Director Ibrahim Nash’at almost gave up filming the Taliban after multiple setbacks. First, his “fixer”, who was supposed to help him gain the Taliban’s trust, stopped responding two days before his flight to Kabul. Despite this, Nash’at flew to Kabul but struggled to reach the fixer or any Taliban leaders and was running out of money. Just as he was about to leave, his translator suggested filming younger Talibs.
“He took me to the military airport to film his cousin, where I unexpectedly discovered the HollywoodGate compound,” Ibrahim explained. “This marked the beginning of my filming journey inside the compound.” the cousin said, “To film with me, you need the permission of my Amir, meaning my leader,” so I met with his Amir and after a tiring interrogation, the Amir said, “You can film but you need the permission of my Amir,” and the ladder kept getting higher until it led me to Mawlawi Mansour, who had just been appointed as the Head of the Air Forces. He directly accepted my request to film Mukhtar, so I asked to film with him too and he agreed.”
If this was cast in Hollywood, nowhere could you find a more arresting and menacing star than Monsour. It’s what makes this unnerving documentary as entertaining as a Hollywood feature. Monsour, who revels in the attention that the camera provides, allows us into his personal life as he brags to another soldier that he forced his wife, a doctor, to give her career as a condition for marriage. Once the Blackhawk Helicopters are operational he advertises his new military might during a phone call threatening the defense minister of Tajikistan with invasion.
“For someone like Mawlawi Mansour, he shows us his weaponry as a way of imagining himself in a replica of a Hollywood war film,” Ibrahim explained. “The Taliban are now learning from Hollywood, and attempting to make their own propaganda, to present themselves as heroes and world leaders like any other. We are seeing propaganda being used everywhere to create and sustain conflict, to further the idea of good guys and bad guys, to further the idea that one side is right and deserves to win and the other side is evil and deserves to lose or be destroyed. The division and hatred that propaganda sow leads only to more and and more war.”
What we don’t see, because he is holding the camera, is how Ibrahim Nash’at suffered during the year he spent with the Taliban alone and friendless making the film. He was aided greatly by one of the film’s producers,Talal Derki who had his own nightmares during the filming of Fathers and Sons (Winner of The Sundance Grand Jury Prize), where he returned to his Syrian homeland to spend over two and half years with an Islamist family. Followers of the Salafist-jihadists & Al-Nusra Front (aka al-Qaeda in Syria).
Nash’at describes how Talal offered a lifeline by telephone, “It was my first time in Afghanistan. It felt post-apocalyptic, weird and sad. The Taliban were euphoric, and you could feel their internal, power-loving monster being unleashed. I quickly became silent and began observing. When it got hard, I would remember what Talal told me: “Focus on the image in your monitor, and every scene you believe could be part of your film. The emotions you’re suppressing will later be released, but the film will last forever. Cinema always wins.” But as we see Afghanistan rarely wins.

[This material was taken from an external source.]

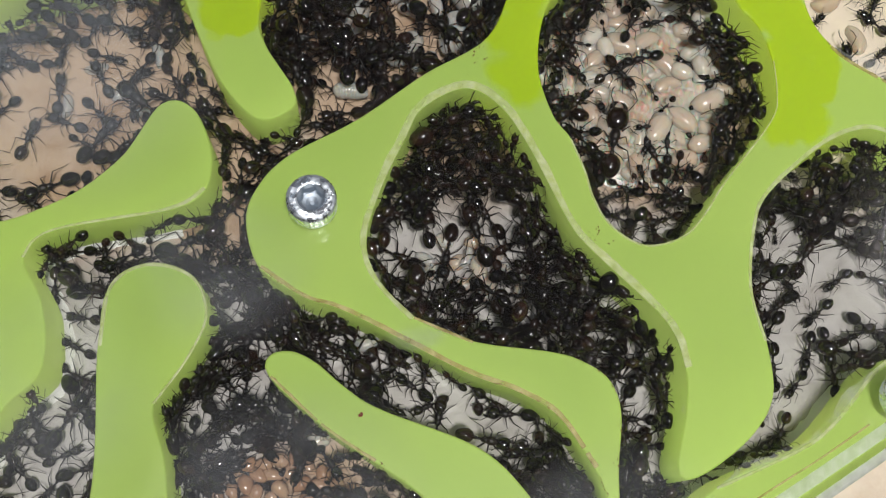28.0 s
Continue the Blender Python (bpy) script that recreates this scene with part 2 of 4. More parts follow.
def sheet(name, loops, z0, z1, mat, bevel=0.0):
    """A plate between two heights with an outline and holes (loops in mm)."""
    cu = bpy.data.curves.new(name, "CURVE")
    cu.dimensions, cu.fill_mode = "2D", "BOTH"
    cu.extrude, cu.bevel_depth, cu.bevel_resolution = (z1 - z0) / 2 - bevel, bevel, 1
    cu.offset = -bevel
    for loop in loops:
        sp = cu.splines.new("POLY")
        sp.points.add(len(loop) - 1)
        sp.points.foreach_set("co", [v for x, y in loop for v in (x * MM, y * MM, 0, 1)])
        sp.use_cyclic_u = True
    tmp = bpy.data.objects.new(name, cu)
    me = bpy.data.meshes.new_from_object(tmp)
    bpy.data.objects.remove(tmp)
    me.transform(Matrix.Translation((0, 0, (z0 + z1) / 2)))
    me.materials.clear()
    me.materials.append(mat)
    me.name = name
    return me


# ---- plan of the nest (mm), stretch by stretch ----
UPPER_WALL = ((-44, -15.6), (-39, -14.2), (-38.6, -11), (-42.4, -4), (-43.4, 1), (-41.2, 9.5), (-37, 16), (-31.8, 19.2), (-15.7, 25.9), (4, 33.1), (12, 34.5), (19, 34.1), (30.5, 28.9), (37, 25.6), (53, 22.8), (60, 18))
SEED_WALL = ((67.8, 9), (74.3, -0.7), (78.4, -8.3), (80.6, -15.6), (79.6, -20.6), (76, -23.3), (68.5, -23.4), (59.4, -18.4), (47.8, -10.6), (44.5, -7.4), (42.1, -3), (41.4, 2.5), (42.1, 11.6), (41, 15.2), (37.8, 16.8))
BROOD_WALL = ((34, 16.1), (31.1, 13.4), (29.3, 8.5), (29.6, 3.5), (31, -0.5), (33.4, -3.8), (34.7, -9.6), (34.4, -15), (32.8, -19.4), (24.1, -29), (21.2, -32.8), (18, -36.1), (14.2, -37.6), (10.4, -37.4), (6.5, -34.2), (4.6, -30), (3.8, -25.9), (2.2, -20.8), (-0.2, -16.8), (-1.7, -9), (0.1, -0.2), (4.2, 5.2), (11, 9.7))
TONGUE_WALL = ((17.6, 12.1), (21.2, 14.2), (23.4, 17), (23.7, 20.8), (21.4, 25), (16.6, 26.5), (9.5, 25), (1.1, 19.6), (-3, 13), (-5.2, 3.6), (-9.4, -4.1), (-18.9, -9.4), (-29.4, -16.3), (-39.7, -21.5))
BOSS_WALL = ((-44.4, -26.3), (-46, -31.3), (-44.2, -38.2), (-38.3, -42.7), (-31.7, -45.5), (-16.4, -54.6), (-9.3, -57.8), (-3.8, -61.6), (0.5, -69), (2.2, -74), (3.4, -73.8), (3.9, -69), (5.1, -61.5), (3.9, -56.9), (0.2, -54), (-4.1, -52.5))
GRANARY_WALL = ((-14.7, -50.4), (-22.8, -46.4), (-27.4, -41), (-29, -35), (-26.6, -27.6), (-22.5, -19.7), (-19.6, -15), (-13.1, -12.1), (-8.2, -15), (-4.4, -21.6), (0.4, -33.5), (3.3, -38), (12.9, -49.1), (14.9, -56), (14.2, -62), (12.1, -69), (13, -71.3), (17.2, -70))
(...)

In the early 1920’s the Afghans founded a school for girls ( Masturat School) and a woman’s magazine ( Irshad-e Naswan) promoting educational and professional reforms for women. A hundred years later The Taliban announce they will resume public flogging and stoning to death of women for adultery.
1960s and 1970s: During the Cold War, the Afghan government receives major funding from both the United States and the Soviet Union for development projects; these include the Helmand Valley Project funded by USAID and the Salang Tunnel built by the Soviet Union.
1979: President Taraki is assassinated. Destabilization in the country leads to an invasion by the Soviet Union.
After the 9/11 attacks in the U.S., the Taliban offers to extradite Osama bin Laden to a third country, a non-U.S. ally. President Bush rejects the offer. The U.S. invades Afghanistan. One can only hope the world turns away from war and extremist philosophies and embraces reason, cooperation and a path forward people are free to choose.